HSBC shares rally even as compliance costs bite
With first-half profit falling to miss market expectations, the bank will look for savings through job cuts and grow its mainland operations
HSBC profits are being squeezed by the twin pressures of rising regulatory compliance costs and low global interest rates that make profit growth increasingly difficult to achieve given the size of the bank’s deposit base.
“Can you induce growth in a balance sheet with US$1.3 trillion in deposits with these conditions?” Arun Melmane, a London-based analyst at Canaccord Genuity, told the South China Morning Post.
HSBC on Monday reported profits before tax for the first half of US$12.3 billion, a drop of 12 per cent year on year that fell short of analysts’ consensus forecast, while operating expenses excluding one-off items rose 4 per cent.
Melmane said the results, released after the market close in Hong Kong, were not surprising given the operating environment.
Investors in general appear to be giving the bank the benefit of the doubt on a turnaround strategy launched three years ago which has seen it shed more than 40,000 jobs, sell or close 60 businesses and deliver annual cost savings of more than US$5 billion.
HSBC shares traded 0.7 per cent higher at HK$80.60 in the opening 10 minutes of trade in Hong Kong. The bank’s London-listed stock gained about 1 per cent yesterday while the broad FTSE 100 index fell.
HSBC stock hit a year low last month following a warning from competitor, Standard Chartered, that its first-half profit could drop 20 per cent from a year ago. Investors have been steadily buying back HSBC shares since.
Asia, as in the past, drove growth in profits, generating US$7.89 billion before tax, although that figure fell more than 14 per cent from a year earlier.
A few factors could make the second half easier on HSBC, said Chirantan Barua, a senior analyst at Sanford C Bernstein in London.
HSBC remains highly sensitive to interest rates, so even small increases in rates in the United States or Britain, which are likely in the coming months, will boost the bank’s return on assets.
“Can it get worse from here? No,” Barua said.
The cost of compliance had come close to US$1 billion per year, he added.
While that was unlikely to fall, neither would it continue to increase, said Barua, who has an outperform rating on the bank.
Regulators have ordered HSBC to pay billions of dollars for misdeeds in recent years. Redress has dragged down profit growth in the retail and wealth management business, which accounts for about 40 per cent of group revenue.
As the outlook for economic growth on the mainland continues to brighten, HSBC will push ahead with growing its own business there as well as other investments including the Bank of Communications, group chairman Douglas Flint and chief executive Stuart Gulliver said in a telephone conference yesterday.
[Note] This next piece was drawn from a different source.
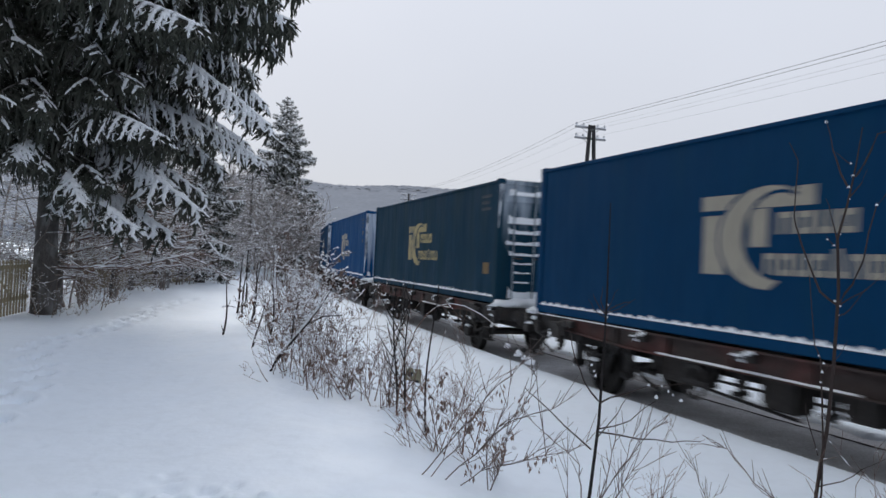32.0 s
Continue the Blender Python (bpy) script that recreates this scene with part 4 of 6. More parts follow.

HSBC sold off its stakes in Bank of Shanghai and Ping An Bank last year. Questions arose on whether it would dump the 20 per cent it holds in Bocom after the mainland bank announced last week it was researching “mixed ownership” reform, implying that it could further diversify its ownership.
The interim report said Bocom had in part driven a 5 per cent increase in income from associates. However, HSBC officials stated that there was a risk of the mainland bank incurring impairment charges in the second half.
“I guess it’s all about relationships at the end of the day and being able to share the Bocom experience and enjoy the connections that it brings,” said Gary Greenwood, an analyst at Shore Capital Stockbrokers in London. “Even if the profits disappoint, it’s not something that is going to turn a profit-making bank into a loss-making one.”